Monday, June 23, 2008

An old tradition returns

In the metro-Detroit area where I reside, an old Catholic tradition is making a slow return at a few nearby parishes: the churching of women. Recently Assumption parish in Windsor, Canada (just across the river) had one, and St. Josaphat in Detroit celebrated a churching yesterday. The churching of women is a blessing given to mothers six-weeks after childbirth (so long as the child was born in lawful wedlock and was baptized a Catholic, though it can still be given if the child has died without baptism or was stillborn).

In the rite, the woman gives thanks to God for a happy delivery and asks for the graces necessary to be a worthy Christian mother. Sometimes the child is offered to God, reminiscent of the offering of Christ in the Temple by Mary, though the blessings and prayers are specifically ordered towards the good of the woman.

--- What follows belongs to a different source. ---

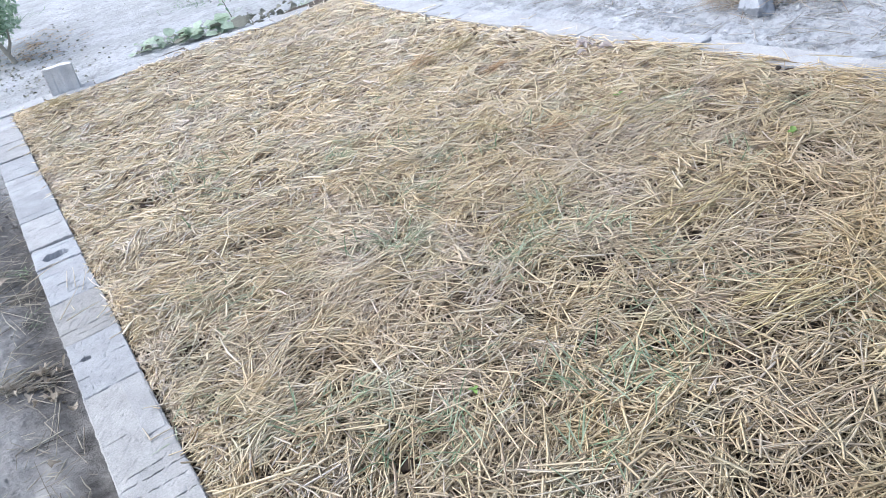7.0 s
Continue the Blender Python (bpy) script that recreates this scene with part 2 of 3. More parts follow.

In the rite, the woman kneels with a candle in the vestibule. Then the priest, vested in surplice and white stole, sprinkles her with holy water in the form of a cross. Having recited Psalm 24 (23), "The earth is the Lord's and the fullness thereof", he offers her the left extremity of the stole and leads her into the church, saying: "Enter thou into the temple of God, adore the Son of the Blessed Virgin Mary who has given thee fruitfulness of offspring." She advances to one of the altars and kneels before it, whilst the priest, turned towards her, recites a prayer which expresses the object of the blessing, and then, having sprinkled her again with holy water in the form of the cross, dismisses her, saying: "The peace and blessing of God Almighty, the Father, the Son, and the Holy Ghost, descend upon thee, and remain forever. Amen."

In a time when even the greater devotionals like Eucharistic Adoration anf the rosary are neglected in many parishes, it is not surprising that this lovely custom should have all but vanished in the past forty years. It is good to see communities like St. Josaphat's in Detroit bringing it back, and I'm sure we'll here more accounts of this rite in the coming months.


I for one think this is a good, relatively "non-offensive" rite that a parish priest could offer if he is looking to introduce some traditional customs back into a primarily Novus Ordo parish without necessarily having to make the jump to a TLM if the people are hostile to it. While many might complain about the Traditional Mass, I can't see anyone fussing about blessing a mother who has just given birth.